Panama case verdict
IT is quite understandable that the prime minister and his party are celebrating the Panama papers case judgement because Nawaz Sharif has had a narrow escape.
Two senior most judges, including Justice Asif Saeed Khosa, who headed the bench, have categorically stated the prime minister should be disqualified because he lied in parliament and he is not Sadiq and Ameen.
The other three judges want the matter investigated by a JIT. In other words the PM has not been given a clean chit.
It would have been a good judgment if the prime minister was asked to step down pending the JIT inquiry, because JIT members work under the prime minister.
Had this case been in another country, the prime minister would have been asked to leave office or he would have left on his own on moral grounds.
We cannot expect the JIT to be fair as long as Prime Minister Nawaz Sharif is in office. Our past experience of JITs has not been good.

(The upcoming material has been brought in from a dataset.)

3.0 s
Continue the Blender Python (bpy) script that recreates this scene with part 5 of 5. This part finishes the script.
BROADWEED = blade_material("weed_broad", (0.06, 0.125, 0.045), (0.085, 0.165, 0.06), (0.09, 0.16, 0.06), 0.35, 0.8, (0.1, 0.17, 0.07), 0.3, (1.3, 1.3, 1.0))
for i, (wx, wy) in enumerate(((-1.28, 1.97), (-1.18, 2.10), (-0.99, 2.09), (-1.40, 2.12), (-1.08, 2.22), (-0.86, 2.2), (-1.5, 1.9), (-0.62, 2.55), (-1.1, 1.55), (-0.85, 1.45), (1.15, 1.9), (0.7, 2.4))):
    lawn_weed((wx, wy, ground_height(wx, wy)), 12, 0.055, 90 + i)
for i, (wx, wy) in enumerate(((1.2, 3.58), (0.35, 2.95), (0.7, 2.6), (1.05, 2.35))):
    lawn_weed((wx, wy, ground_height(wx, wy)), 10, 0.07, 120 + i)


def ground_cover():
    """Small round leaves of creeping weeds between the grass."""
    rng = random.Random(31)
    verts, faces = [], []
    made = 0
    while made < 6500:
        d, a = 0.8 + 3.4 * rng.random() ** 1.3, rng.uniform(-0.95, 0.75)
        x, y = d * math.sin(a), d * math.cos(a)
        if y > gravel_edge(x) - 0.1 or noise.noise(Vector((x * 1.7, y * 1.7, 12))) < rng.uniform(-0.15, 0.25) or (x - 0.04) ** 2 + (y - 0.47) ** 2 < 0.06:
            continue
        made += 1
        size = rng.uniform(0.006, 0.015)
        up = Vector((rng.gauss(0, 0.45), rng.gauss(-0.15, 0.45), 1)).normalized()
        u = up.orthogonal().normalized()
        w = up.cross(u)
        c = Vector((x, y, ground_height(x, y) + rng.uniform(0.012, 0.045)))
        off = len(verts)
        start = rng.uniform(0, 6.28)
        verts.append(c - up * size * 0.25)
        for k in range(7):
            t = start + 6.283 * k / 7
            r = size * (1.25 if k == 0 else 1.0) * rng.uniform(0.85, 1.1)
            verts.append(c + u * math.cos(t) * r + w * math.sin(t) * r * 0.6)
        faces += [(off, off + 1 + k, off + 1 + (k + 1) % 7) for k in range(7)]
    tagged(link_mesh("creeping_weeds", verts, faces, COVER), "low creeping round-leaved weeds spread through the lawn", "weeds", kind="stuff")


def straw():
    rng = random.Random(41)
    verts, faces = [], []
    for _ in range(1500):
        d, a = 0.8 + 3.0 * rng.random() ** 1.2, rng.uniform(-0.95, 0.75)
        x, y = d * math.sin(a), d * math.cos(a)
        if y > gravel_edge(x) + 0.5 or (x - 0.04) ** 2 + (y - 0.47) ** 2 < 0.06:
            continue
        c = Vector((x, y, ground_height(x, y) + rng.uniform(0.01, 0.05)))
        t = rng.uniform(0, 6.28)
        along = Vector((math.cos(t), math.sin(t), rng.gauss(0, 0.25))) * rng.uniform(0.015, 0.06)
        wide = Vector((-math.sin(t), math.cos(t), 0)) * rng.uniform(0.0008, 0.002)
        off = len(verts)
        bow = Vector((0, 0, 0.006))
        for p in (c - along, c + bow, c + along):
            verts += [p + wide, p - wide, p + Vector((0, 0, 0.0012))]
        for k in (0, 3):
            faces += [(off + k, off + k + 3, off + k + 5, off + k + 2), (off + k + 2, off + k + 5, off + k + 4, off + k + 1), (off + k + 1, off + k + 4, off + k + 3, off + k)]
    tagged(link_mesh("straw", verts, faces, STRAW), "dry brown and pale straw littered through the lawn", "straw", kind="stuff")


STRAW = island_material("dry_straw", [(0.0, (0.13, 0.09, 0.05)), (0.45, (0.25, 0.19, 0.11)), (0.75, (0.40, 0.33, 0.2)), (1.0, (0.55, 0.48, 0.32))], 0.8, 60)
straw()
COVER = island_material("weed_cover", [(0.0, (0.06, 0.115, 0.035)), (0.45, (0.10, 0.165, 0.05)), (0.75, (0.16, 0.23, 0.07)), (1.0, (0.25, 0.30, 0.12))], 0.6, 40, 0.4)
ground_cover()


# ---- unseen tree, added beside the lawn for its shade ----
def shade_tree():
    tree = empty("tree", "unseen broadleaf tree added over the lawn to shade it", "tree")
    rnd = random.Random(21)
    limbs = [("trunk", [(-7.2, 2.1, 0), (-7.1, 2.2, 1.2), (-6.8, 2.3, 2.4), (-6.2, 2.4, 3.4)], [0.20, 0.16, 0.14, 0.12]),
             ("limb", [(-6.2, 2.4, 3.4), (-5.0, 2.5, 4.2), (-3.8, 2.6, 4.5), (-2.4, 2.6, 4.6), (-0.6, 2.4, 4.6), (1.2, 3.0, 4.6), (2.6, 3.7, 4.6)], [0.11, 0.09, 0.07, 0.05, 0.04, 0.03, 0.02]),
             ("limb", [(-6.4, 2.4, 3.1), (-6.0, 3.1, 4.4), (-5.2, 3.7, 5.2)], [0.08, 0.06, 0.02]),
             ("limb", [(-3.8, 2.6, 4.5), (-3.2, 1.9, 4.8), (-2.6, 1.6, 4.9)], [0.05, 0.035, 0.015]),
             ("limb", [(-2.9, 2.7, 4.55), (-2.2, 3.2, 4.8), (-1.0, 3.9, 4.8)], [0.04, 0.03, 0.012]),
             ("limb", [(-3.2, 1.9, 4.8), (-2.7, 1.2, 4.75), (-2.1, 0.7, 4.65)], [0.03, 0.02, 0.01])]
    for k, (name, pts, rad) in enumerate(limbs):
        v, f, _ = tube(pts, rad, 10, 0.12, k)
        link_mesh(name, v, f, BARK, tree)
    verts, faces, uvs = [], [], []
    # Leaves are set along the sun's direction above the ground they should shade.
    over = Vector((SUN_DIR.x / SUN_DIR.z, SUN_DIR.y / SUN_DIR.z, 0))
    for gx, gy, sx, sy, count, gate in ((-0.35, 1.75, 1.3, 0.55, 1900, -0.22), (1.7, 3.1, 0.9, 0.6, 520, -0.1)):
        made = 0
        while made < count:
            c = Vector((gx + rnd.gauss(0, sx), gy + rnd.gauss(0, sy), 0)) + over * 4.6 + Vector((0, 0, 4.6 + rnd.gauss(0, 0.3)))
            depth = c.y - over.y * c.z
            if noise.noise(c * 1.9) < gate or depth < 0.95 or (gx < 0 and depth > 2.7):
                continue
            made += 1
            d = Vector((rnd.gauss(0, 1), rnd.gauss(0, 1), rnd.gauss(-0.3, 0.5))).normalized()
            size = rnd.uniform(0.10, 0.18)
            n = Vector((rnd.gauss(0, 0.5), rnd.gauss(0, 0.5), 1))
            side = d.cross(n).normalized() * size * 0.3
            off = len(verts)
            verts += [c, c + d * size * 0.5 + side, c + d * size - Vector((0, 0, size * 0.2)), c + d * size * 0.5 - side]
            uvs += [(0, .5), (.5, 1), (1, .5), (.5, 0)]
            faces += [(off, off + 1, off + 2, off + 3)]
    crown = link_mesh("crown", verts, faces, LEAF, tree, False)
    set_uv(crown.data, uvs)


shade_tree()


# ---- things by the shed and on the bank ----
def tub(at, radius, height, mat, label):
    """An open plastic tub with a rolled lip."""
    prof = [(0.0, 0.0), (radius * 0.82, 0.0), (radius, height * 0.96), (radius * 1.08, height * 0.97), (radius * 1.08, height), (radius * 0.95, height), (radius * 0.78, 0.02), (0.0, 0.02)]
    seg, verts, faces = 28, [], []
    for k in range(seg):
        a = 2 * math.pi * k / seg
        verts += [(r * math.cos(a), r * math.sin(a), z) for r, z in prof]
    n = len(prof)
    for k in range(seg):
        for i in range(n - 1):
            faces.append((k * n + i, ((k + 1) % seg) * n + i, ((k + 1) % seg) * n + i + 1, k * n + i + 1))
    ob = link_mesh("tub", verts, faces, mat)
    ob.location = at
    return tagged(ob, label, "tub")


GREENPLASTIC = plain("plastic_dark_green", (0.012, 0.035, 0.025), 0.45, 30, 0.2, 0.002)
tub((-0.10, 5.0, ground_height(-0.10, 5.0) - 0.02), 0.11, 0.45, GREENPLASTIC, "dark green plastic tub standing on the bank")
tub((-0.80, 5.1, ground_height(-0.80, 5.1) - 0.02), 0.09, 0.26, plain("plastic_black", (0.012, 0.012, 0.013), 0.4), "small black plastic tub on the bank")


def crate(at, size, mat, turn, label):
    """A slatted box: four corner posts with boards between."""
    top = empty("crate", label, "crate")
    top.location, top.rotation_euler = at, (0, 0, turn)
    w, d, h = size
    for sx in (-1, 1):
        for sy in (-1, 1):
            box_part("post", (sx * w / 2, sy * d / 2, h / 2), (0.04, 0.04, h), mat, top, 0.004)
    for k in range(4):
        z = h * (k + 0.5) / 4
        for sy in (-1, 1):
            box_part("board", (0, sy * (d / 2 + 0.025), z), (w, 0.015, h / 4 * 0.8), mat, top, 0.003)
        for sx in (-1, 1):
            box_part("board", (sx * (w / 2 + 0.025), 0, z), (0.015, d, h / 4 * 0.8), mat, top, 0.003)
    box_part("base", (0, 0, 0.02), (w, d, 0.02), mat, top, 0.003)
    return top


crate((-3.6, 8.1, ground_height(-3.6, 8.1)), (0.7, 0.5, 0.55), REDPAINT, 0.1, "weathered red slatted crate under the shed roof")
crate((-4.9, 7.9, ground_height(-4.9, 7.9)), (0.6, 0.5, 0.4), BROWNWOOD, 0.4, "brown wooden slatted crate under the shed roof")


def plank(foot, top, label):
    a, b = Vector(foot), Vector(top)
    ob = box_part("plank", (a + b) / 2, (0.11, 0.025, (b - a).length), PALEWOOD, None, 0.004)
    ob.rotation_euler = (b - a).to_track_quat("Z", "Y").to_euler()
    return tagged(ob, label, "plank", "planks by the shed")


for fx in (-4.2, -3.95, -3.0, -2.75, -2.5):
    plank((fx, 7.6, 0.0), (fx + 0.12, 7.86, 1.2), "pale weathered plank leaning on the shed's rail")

Pity the nation whose leaders are compared with Italian mafia godfathers.
Zaheer Ahmed
Islamabad
(2)
The Supreme Court verdict has opened Pandora’s box. It seems that the maximum punishment the judges considered was the prime minister’s disqualification.

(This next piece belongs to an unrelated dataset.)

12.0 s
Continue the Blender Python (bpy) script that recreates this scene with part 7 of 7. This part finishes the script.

Despite the burden of proof being on him, the prime minister failed to prove the London flats were purchased through money legally earned and transferred.
His contradictory statements on the subject prove he is not being Sadiq and Ameen, which is an essential requirement for any member of parliament.

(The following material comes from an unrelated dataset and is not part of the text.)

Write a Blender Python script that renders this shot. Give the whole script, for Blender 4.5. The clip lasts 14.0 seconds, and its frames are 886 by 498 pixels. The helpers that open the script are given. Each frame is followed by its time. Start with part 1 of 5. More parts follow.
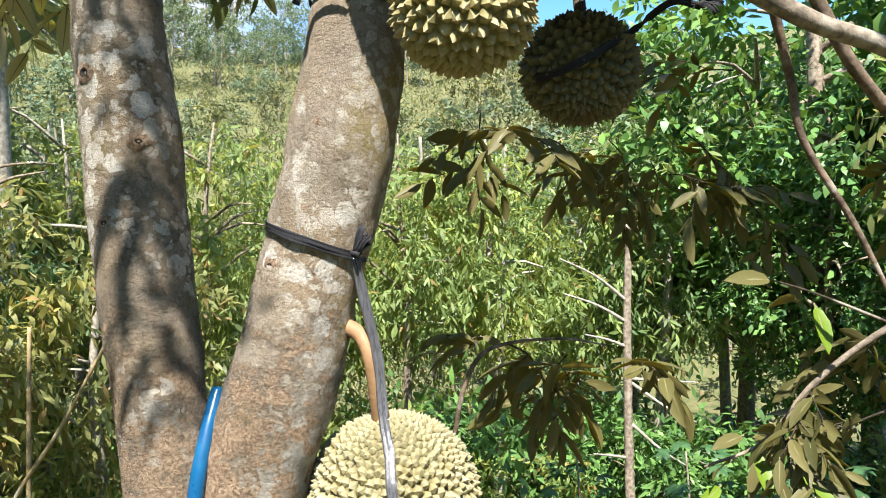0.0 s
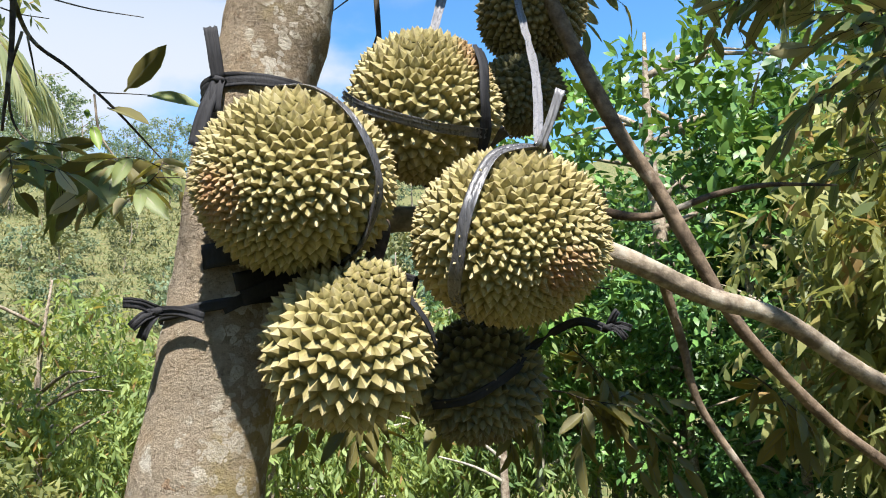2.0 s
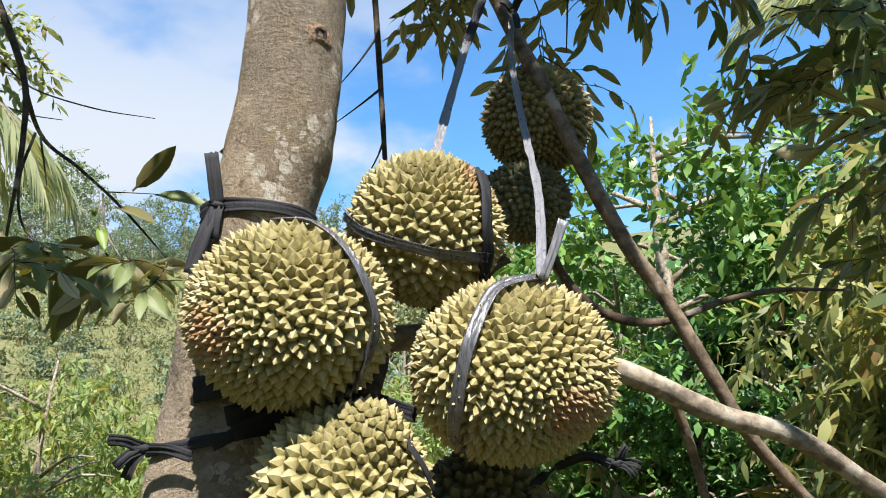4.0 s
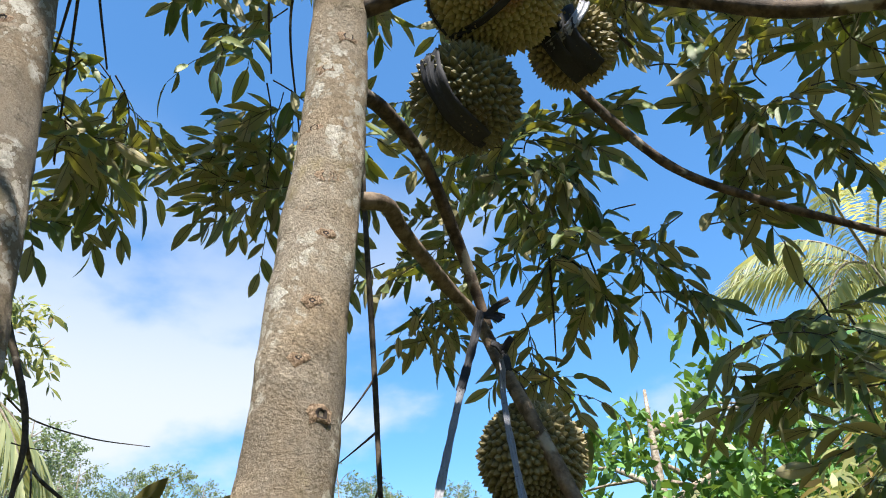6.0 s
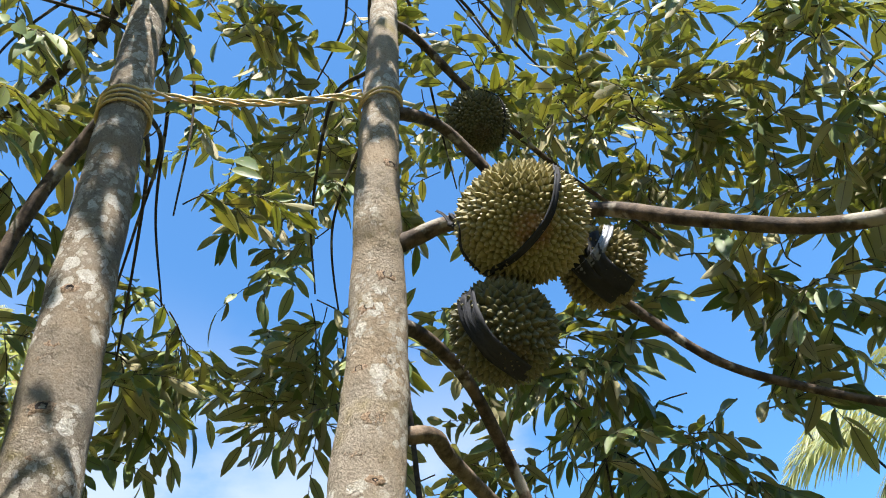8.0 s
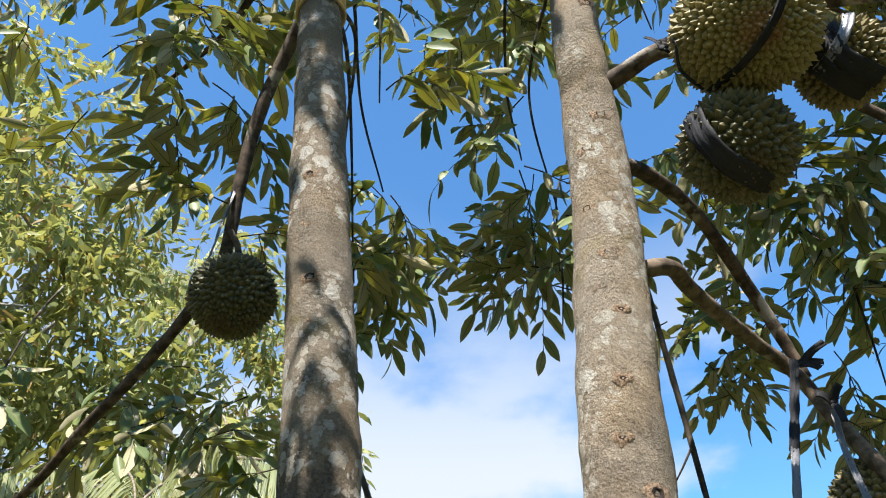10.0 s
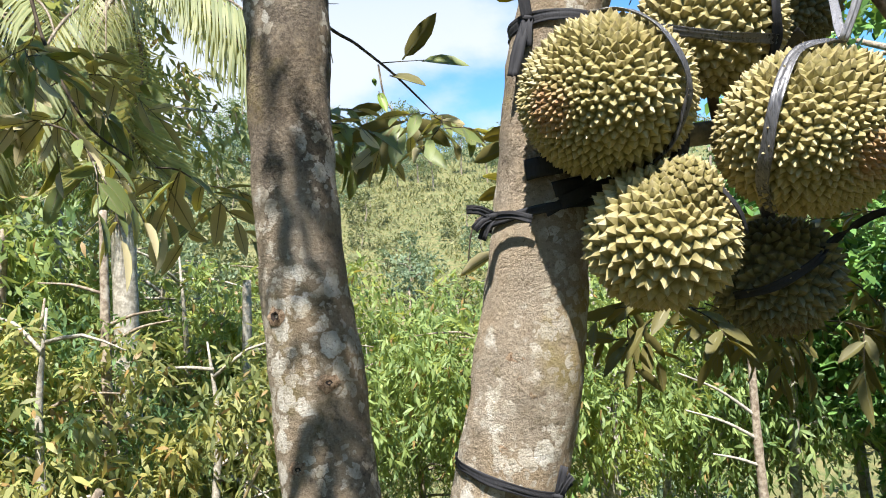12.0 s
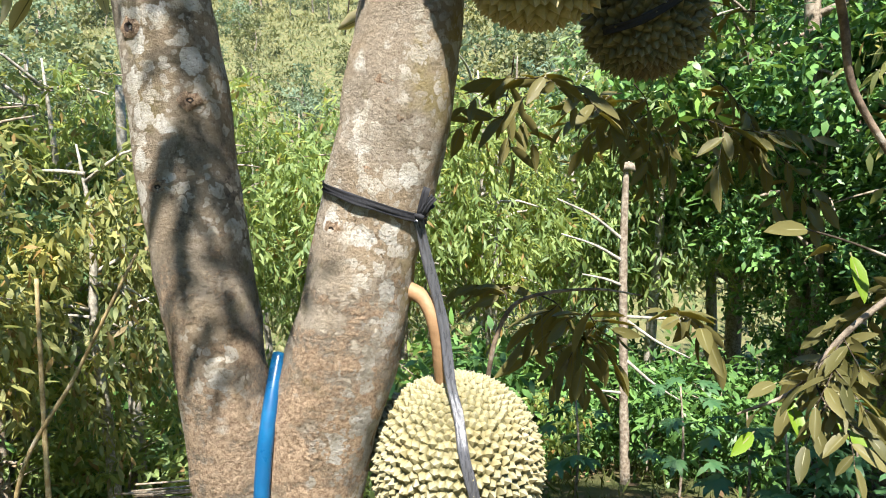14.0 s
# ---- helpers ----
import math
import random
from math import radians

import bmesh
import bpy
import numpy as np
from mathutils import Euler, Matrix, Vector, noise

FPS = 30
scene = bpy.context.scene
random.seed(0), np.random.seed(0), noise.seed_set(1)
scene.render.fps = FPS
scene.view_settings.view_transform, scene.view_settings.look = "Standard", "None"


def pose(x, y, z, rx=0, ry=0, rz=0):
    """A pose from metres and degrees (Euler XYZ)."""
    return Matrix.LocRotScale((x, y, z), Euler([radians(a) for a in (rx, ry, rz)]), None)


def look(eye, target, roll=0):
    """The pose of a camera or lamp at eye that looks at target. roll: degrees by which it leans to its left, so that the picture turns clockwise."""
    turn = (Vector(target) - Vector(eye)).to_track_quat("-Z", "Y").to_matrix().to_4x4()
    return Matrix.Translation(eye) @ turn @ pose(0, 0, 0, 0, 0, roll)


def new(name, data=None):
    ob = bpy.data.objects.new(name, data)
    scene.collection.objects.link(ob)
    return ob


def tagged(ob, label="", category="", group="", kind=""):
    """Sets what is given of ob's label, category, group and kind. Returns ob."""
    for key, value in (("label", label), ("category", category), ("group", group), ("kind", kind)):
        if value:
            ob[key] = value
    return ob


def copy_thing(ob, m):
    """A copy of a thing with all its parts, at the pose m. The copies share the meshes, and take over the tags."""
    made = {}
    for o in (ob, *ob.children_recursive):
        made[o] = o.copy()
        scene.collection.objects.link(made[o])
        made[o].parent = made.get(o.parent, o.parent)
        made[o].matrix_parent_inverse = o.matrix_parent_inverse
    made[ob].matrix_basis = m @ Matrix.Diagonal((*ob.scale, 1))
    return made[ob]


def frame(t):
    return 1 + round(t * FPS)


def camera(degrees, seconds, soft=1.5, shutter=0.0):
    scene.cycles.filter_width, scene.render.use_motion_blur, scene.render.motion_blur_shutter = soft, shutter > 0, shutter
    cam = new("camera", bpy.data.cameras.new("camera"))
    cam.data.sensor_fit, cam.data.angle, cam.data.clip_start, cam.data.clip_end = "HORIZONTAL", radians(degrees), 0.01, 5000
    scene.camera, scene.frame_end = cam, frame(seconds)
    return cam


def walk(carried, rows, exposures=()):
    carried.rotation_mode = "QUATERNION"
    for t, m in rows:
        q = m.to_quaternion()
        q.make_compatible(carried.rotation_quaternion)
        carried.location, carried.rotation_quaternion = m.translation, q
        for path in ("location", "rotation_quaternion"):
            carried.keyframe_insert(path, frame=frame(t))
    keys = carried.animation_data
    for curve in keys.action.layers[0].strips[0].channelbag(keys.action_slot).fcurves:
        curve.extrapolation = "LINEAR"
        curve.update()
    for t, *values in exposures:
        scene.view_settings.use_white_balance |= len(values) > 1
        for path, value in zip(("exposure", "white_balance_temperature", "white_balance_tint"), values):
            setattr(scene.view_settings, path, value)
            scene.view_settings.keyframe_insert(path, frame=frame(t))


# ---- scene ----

While two judges were convinced that the prime minister needed to leave, the other three disagreed.
Owing to the insistence of the three judges, it has now been decided by the bench to have the prime minister investigated by a JIT.
Of course, the Supreme Court will monitor the JIT but if many of its members also remained ‘unconvinced’ of the guilt, how could the bench challenge them when three of its own judges had reached the same conclusion?
Riaz Hashmi
Karachi
(3)
I STRONGLY advise the prime minister not to forget the past. The worst thing he can do is to maintain his precarious grip on power until the masses compel him to resign, which can happen without warning, as we have seen in the case of Ayub and Bhutto.
The best he can do, of course, is to resign and run his party without being in government. But will he take this path? I doubt it.